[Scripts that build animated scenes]
'''

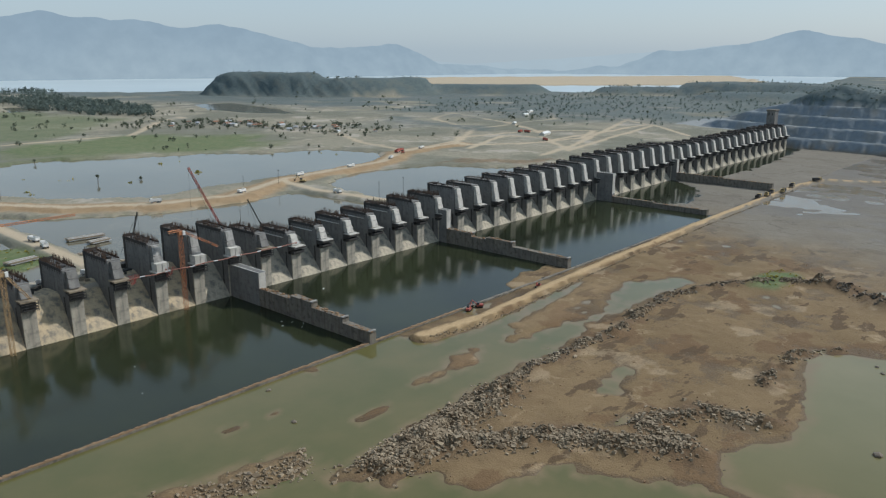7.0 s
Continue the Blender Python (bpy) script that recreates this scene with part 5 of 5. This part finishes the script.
# ---- timber stacks in the pond above the dam ----
def timber_stack(x, y, z, length, turn, seed):
    r = random.Random(seed)
    e = empty("timber_stack", pose(x, y, z, 0, 0, turn), "stack of long grey timber planks in the shallow pond", "timber", "timber stacks")
    for row in range(3):
        for i in range(6):
            bm = bmesh.new()
            y0 = -3 + i * 1.05 + r.uniform(-0.12, 0.12)
            x0 = -length / 2 + r.uniform(-0.8, 0.8)
            box(bm, x0, x0 + length, y0, y0 + 0.85, row * 0.55 + 0.3, row * 0.55 + 0.72)
            part("plank", bm, M_TIMBER if (i + row) % 3 else M_TIN, e)
    for x0 in (-length * 0.35, length * 0.35):
        bm = bmesh.new()
        box(bm, x0, x0 + 0.5, -3.2, 3.4, -0.6, 0.3)
        part("bearer", bm, M_DARK, e)
    return e


for i, (x, y, length, turn) in enumerate([(138, 134, 24, -5), (140, 118, 14, 10), (83, 97, 18, 12)]):
    timber_stack(x, y, max(UP + 0.3, ground_z(x, y) + 0.5), length, turn, i)


# ---- hose on the flats, and the tower on the far abutment ----
hose = empty("dredge_hose", pose(0, 0, 0), "long black hose lying across the wet flats", "hose")
HOSE = [(281, -714), (262, -722), (246, -732), (222, -720), (207, -727), (196, -741), (182, -755), (169, -758)]
for (ax, ay), (bx, by) in zip(HOSE, HOSE[1:]):
    for i in range(3):
        p, q = [Vector((ax + (bx - ax) * f, ay + (by - ay) * f, 0)) for f in (i / 3, (i + 1) / 3)]
        for v in (p, q):
            v.z = max(0.0, ground_z(v.x, v.y)) + 0.2
        bm = bmesh.new()
        rod(bm, p, q, 0.3, 6)
        part("hose_length", bm, M_BLACK, hose)

tower = empty("gate_tower", pose(1138, 29, max(40.0, ground_z(1138, 29))), "dark square concrete tower on the far abutment", "tower")
bm = bmesh.new()
box(bm, -7, 7, -6, 6, -14, 16)
part("shaft", bm, M_CONC, tower)
bm = bmesh.new()
box(bm, -8, 8, -7, 7, 16.01, 17.6)
part("roof_slab", bm, M_WALL, tower)
for x in (-7.1, 6.9):
    for y in (-3, 2):
        bm = bmesh.new()
        box(bm, x, x + 0.2, y, y + 1.6, 9, 13)
        part("window", bm, M_DARK, tower)
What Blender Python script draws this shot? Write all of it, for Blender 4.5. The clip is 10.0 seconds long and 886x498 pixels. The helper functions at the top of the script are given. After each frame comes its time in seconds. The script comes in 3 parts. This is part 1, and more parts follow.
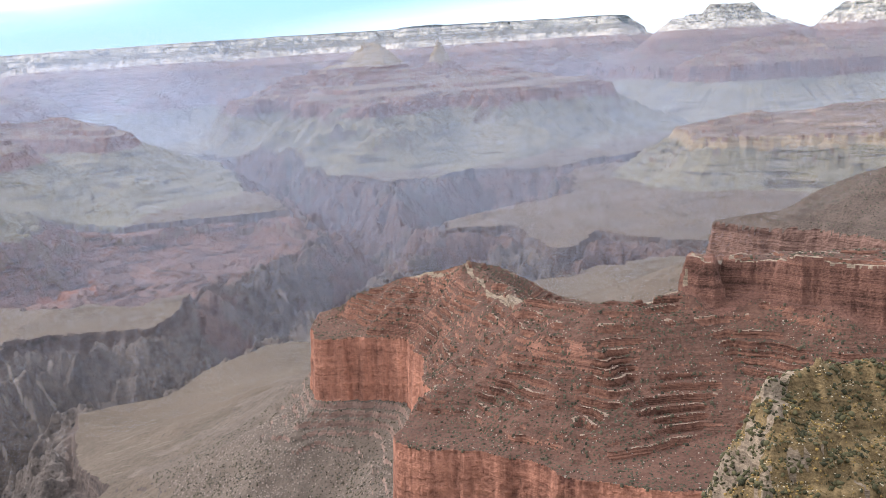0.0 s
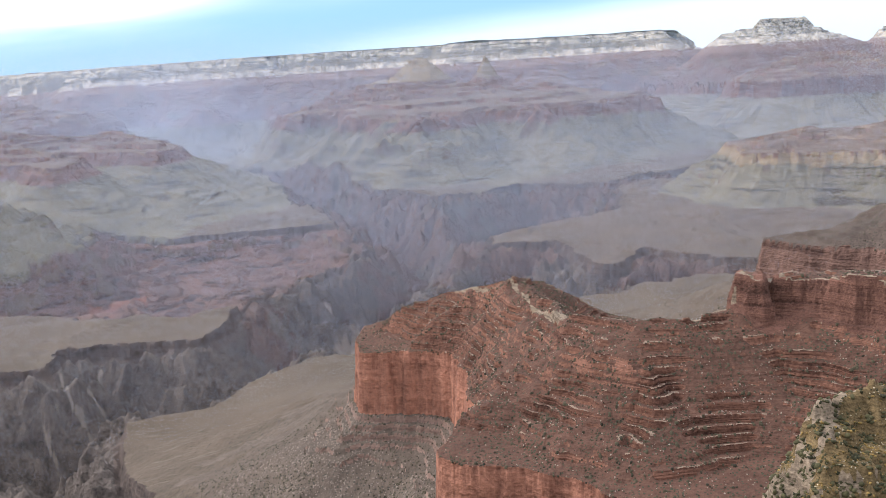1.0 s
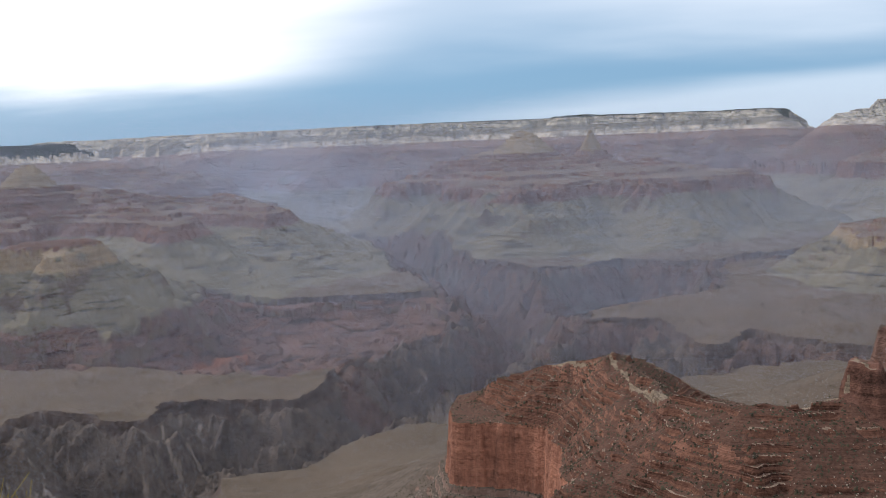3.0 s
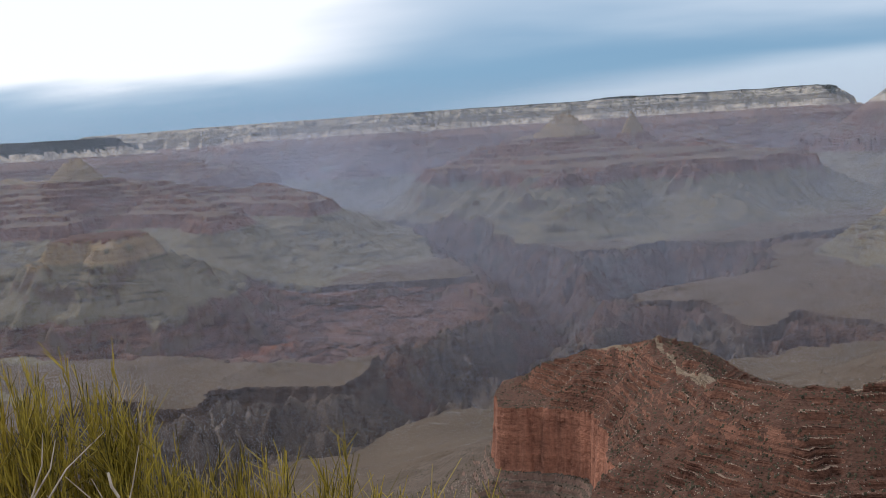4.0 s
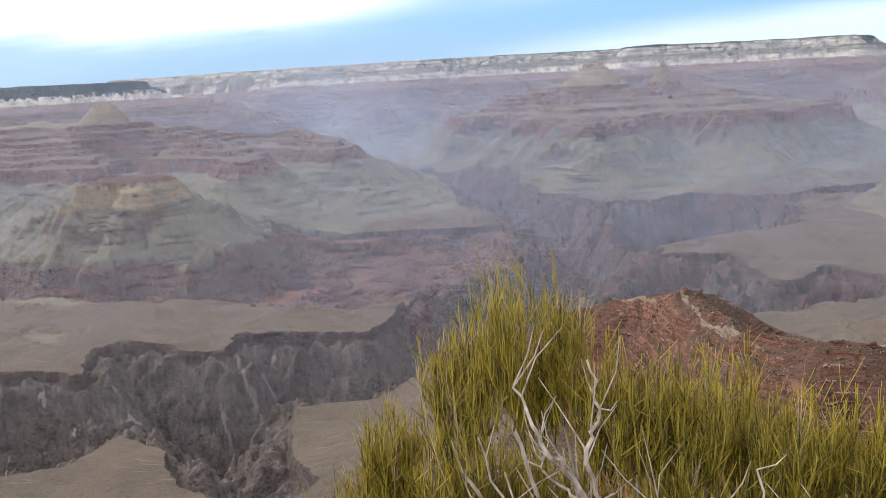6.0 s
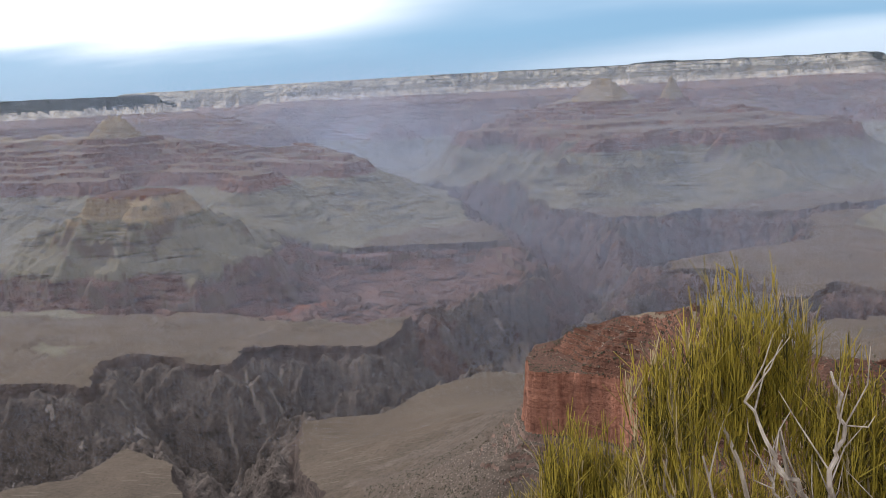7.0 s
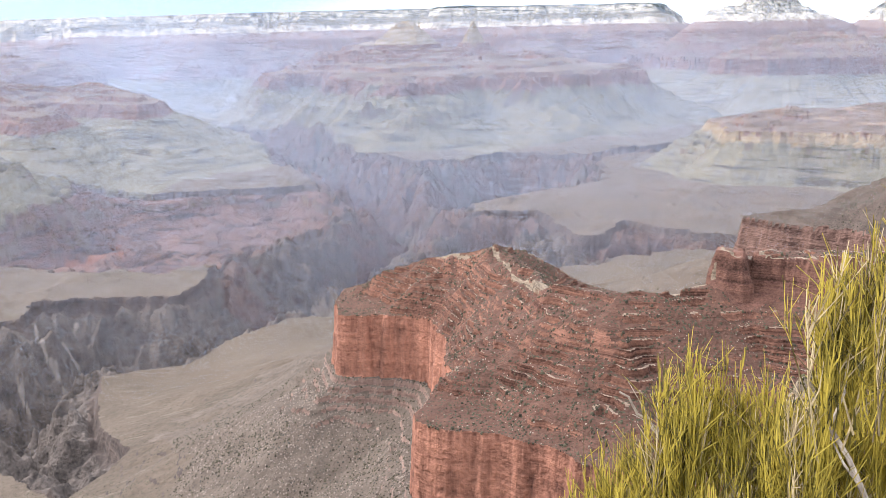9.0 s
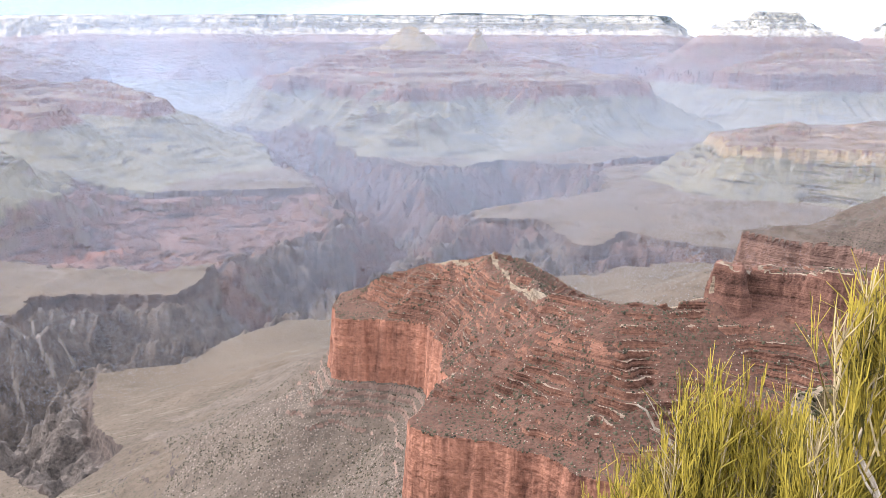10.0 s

'''

- [WHAT TO WORK ON]
Repeat the data exactly, without the pictures.

- [WRITTEN ANSWER]
7.0 s
Continue the Blender Python (bpy) script that recreates this scene with part 5 of 5. This part finishes the script.
# ---- timber stacks in the pond above the dam ----
def timber_stack(x, y, z, length, turn, seed):
    r = random.Random(seed)
    e = empty("timber_stack", pose(x, y, z, 0, 0, turn), "stack of long grey timber planks in the shallow pond", "timber", "timber stacks")
    for row in range(3):
        for i in range(6):
            bm = bmesh.new()
            y0 = -3 + i * 1.05 + r.uniform(-0.12, 0.12)
            x0 = -length / 2 + r.uniform(-0.8, 0.8)
            box(bm, x0, x0 + length, y0, y0 + 0.85, row * 0.55 + 0.3, row * 0.55 + 0.72)
            part("plank", bm, M_TIMBER if (i + row) % 3 else M_TIN, e)
    for x0 in (-length * 0.35, length * 0.35):
        bm = bmesh.new()
        box(bm, x0, x0 + 0.5, -3.2, 3.4, -0.6, 0.3)
        part("bearer", bm, M_DARK, e)
    return e


for i, (x, y, length, turn) in enumerate([(138, 134, 24, -5), (140, 118, 14, 10), (83, 97, 18, 12)]):
    timber_stack(x, y, max(UP + 0.3, ground_z(x, y) + 0.5), length, turn, i)


# ---- hose on the flats, and the tower on the far abutment ----
hose = empty("dredge_hose", pose(0, 0, 0), "long black hose lying across the wet flats", "hose")
HOSE = [(281, -714), (262, -722), (246, -732), (222, -720), (207, -727), (196, -741), (182, -755), (169, -758)]
for (ax, ay), (bx, by) in zip(HOSE, HOSE[1:]):
    for i in range(3):
        p, q = [Vector((ax + (bx - ax) * f, ay + (by - ay) * f, 0)) for f in (i / 3, (i + 1) / 3)]
        for v in (p, q):
            v.z = max(0.0, ground_z(v.x, v.y)) + 0.2
        bm = bmesh.new()
        rod(bm, p, q, 0.3, 6)
        part("hose_length", bm, M_BLACK, hose)

tower = empty("gate_tower", pose(1138, 29, max(40.0, ground_z(1138, 29))), "dark square concrete tower on the far abutment", "tower")
bm = bmesh.new()
box(bm, -7, 7, -6, 6, -14, 16)
part("shaft", bm, M_CONC, tower)
bm = bmesh.new()
box(bm, -8, 8, -7, 7, 16.01, 17.6)
part("roof_slab", bm, M_WALL, tower)
for x in (-7.1, 6.9):
    for y in (-3, 2):
        bm = bmesh.new()
        box(bm, x, x + 0.2, y, y + 1.6, 9, 13)
        part("window", bm, M_DARK, tower)
What Blender Python script draws this shot? Write all of it, for Blender 4.5. The clip is 10.0 seconds long and 886x498 pixels. The helper functions at the top of the script are given. After each frame comes its time in seconds. The script comes in 3 parts. This is part 1, and more parts follow.
0.0 s
1.0 s
3.0 s
4.0 s
6.0 s
7.0 s
9.0 s
10.0 s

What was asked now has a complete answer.